Nathan Hindmarsh (" Hindy") 21 saved the best for last !

Just when you thought you would not get another like Ray Price along comes Nathan Hindmarsh. Not only an equal but better. Tough as teak and has never taken a backward step, or has gone down infinitum under the "magic sponge". If Hindy showed hurt then he was really hurt, which I have rarely seen. One of the Eels greatest and a true gentleman of the game. The "thank god for Hindy Mantra" is often repeated when considering the points that could have been scored against the Eels if he were not on the field. Gus Gould's comments "NATHAN HINDMARSH" speak volumes of his regard for this man's commitment to the game. Also a superb running passing forward in his hey day and could hurt you in a front on tackle. Has been playing the latter part of his career with arthritis in his feet, but true to form no complaints from the great man. An Eels legend and is a "shoe in" for my Eels toughest !
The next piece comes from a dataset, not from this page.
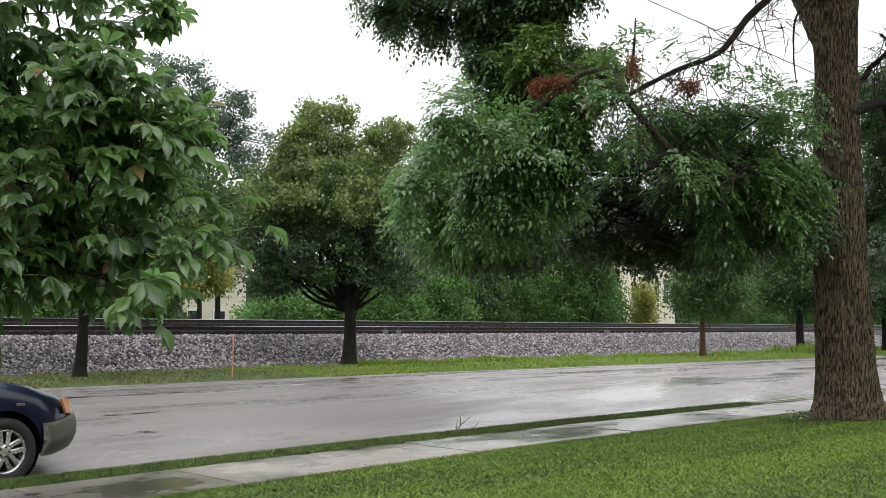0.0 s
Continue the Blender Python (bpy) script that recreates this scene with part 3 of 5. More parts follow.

and i think FUI FUI deserves an honourable mention aswell, he has tonnes of heart n courage....

Agree x 10 on Fui!

 Agree with FUI . Glad he signed up again. RS wont be glad but only proves that he is wrong again.

Roberts should play first grade.

 Sorry , that should have been Robert should not play 1st Grade.

I have no problem with Fui and am glad you guys are adding to the blog, thats what its for. Any up and coming prop/ second rower could do a lot worse than learn from Fui on how to take the ball up with venom. I have not seen a more ferocious runner of the ball since Geoff Robinson ( the wild man) who played for the Bulldogs years back and he was a real crowd pleaser too !

Wow, amazing blog matchreport. Thank you!

I was a big fan of Michael Mosely too, Snake. 

From memory Mosely got pushed out of Parra very suddenly. Does anyone remember why?